Most readers are familiar with the common phrase, “The errors of our ways.“ So why am I talking about the intention of our ways -- not errors – in this article?
Some of you perceive an immediate association with “errors” due to the common notion that most injuries are caused by human error. Indeed, a key mission of the increasingly popular HOP (human organizational performance) approach to injury prevention is to alter the work environment in order to make errors less likely to occur.
But what is the benefit of talking about “our intentions”? A practical answer requires us to consider a most important tool for discovering ways to make a work environment more error- and injury-free —behavior-based safety (BBS).
The Critical Behavior Checklist (CBC)
Many if not most readers are familiar with the critical behavior checklist (CBC) used for BBS observations, and they know how it’s applied to evaluate the relative occurrence of safe vs. at-risk behavior at a worksite. They realize the CBC is not developed and handed down by supervisors or safety professionals, but it is derived and applied by on-the-job work teams. Plus, most readers understand the need and the rationale to continuously modify or update the CBC when jobs change and when certain behaviors are observed to reach a consistently high percentage of safe occurrences.
Developing a CBC
Representatives of a large work team or everyone on a small work team define the safe behaviors they need to perform consistently in order to keep each other injury-free. They also define unsafe or at-risk behaviors that could result in a personal injury. Coworkers use this CBC to observe and record occurrences of safe and at-risk behavior during brief peer-to-peer observation sessions. The observer also records environmental and situational factors that could be influencing occurrences of the safe and at-risk behaviors observed.
After completing a CBC, the observer conducts a brief behavioral feedback session with the worker observed to review the CBC results—the frequency of safe and at-risk behavior. This critical interpersonal feedback component of the typical BBS observation-and-feedback session is often overlooked or done incompletely. Rather, the behavioral frequencies are entered in a computer program to calculate the safe-occurrence percentages per behavior and often compared across work areas or facilities.
Peer-to-peer discussions of the CBC results are often unpopular because these conversations take time and can feel awkward, especially if one or more at-risk behaviors had been observed. How do you tell a coworker s/he had been working unsafely and increasing the probability of a serious injury?

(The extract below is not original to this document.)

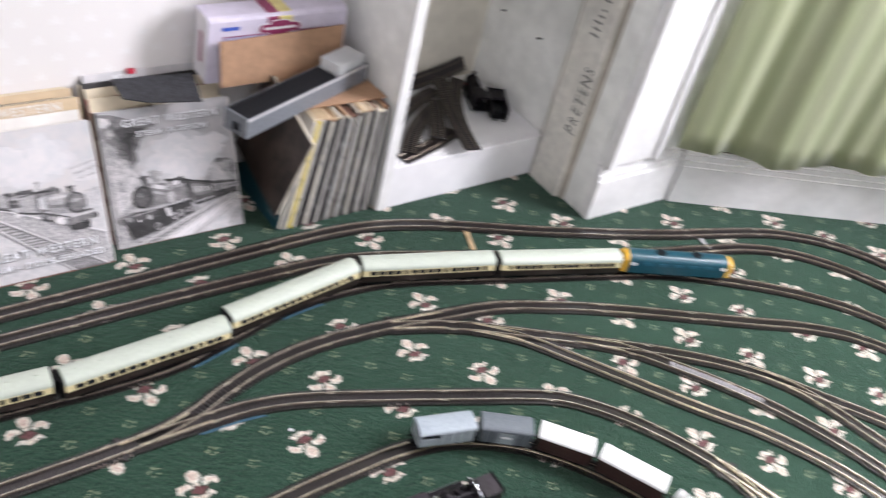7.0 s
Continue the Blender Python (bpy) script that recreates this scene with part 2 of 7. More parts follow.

The non-directive approach to giving corrective feedback is necessary. But I want you to consider the utility of discussing “intentions” as a way to increase occurrences of informative interpersonal BBS feedback sessions.
The intention factor
How valid or accurate are the CBC results from a peer-to-peer BBS observation? Presumably the worker knows s/he is being observed and most likely attempts to be as safe as possible. The worker is intentionally practicing the safe operating procedure (SOP), as s/he understands it.
Do the CBC data reflect the “true” percentages of safe behavior? Probably not, but what if the stated purpose of the BBS conversations about CBC results were changed to a focus on intention rather than behavior? Everyone is prone to perform unsafe behavior at times, and therefore the BBS conversations are conducted to understand the intentions behind observed work behavior.
Consider the value of discussing a person’s intentions for performing safe vs. at-risk behavior. Of course, the intention or rationale for working safely is obvious—to prevent an injury. But verbalizing this intention could actually increase the frequency of safe behavior, especially among lone workers—when no one’s watching. Such overt verbal behavior could influence relevant covert verbal behavior or self-talk, perhaps shifting habitual behavior (unconscious competence) to mindful fluency (conscious competence).
The advantage of focusing on intention is greatest with regard to conversations about at-risk behavior. Why? Because an open discussion of such intentions could reveal HOP factors (e.g., management and peer influence, environmental context, and reward/penalty contingencies), as well as dispositional determinants (e.g., attitude, cognition, or fatigue) that influenced the observation of an at-risk behavior. Some of these factors revealed in a feedback conversation could be subsequently modified to decrease the probability of an error or an injury.
It’s also likely the quantity and quality of an interpersonal conversation about the CBC results will increase if the focus is not on “observing and recording occurrences of safe and at-risk behavior,” but on “increasing safety-related mindfulness and discovering factors that might influence some workers to perform at-risk behavior.”
The CBC is to be completed and recorded as usual, but openly accomplished to reveal situational and dispositional determinants of safe and at-risk behavior by discussing “intentions.” Question: With this mindset or expectancy, will the acceptance, applicability and accuracy of the CBC results increase? I think so.
To conclude
Shifting the focus of peer-to-peer BBS feedback conversations from behavior to intention implies more subjectivity than objectivity. It reduces the perception of behavioral accountability between the observer and the worker observed. Such a shift in purpose and mindset can actually increase acceptance and participation in observation-and-feedback sessions.
CBC behavioral data are still collected for analysis, but they might actually be more valid. More importantly, the crucial interpersonal feedback discussion following a BBS observation will likely occur more often. This conversation will help understand observed occurrences of at-risk behavior and modifying system factors necessary to decrease incidents of human error and workplace injury.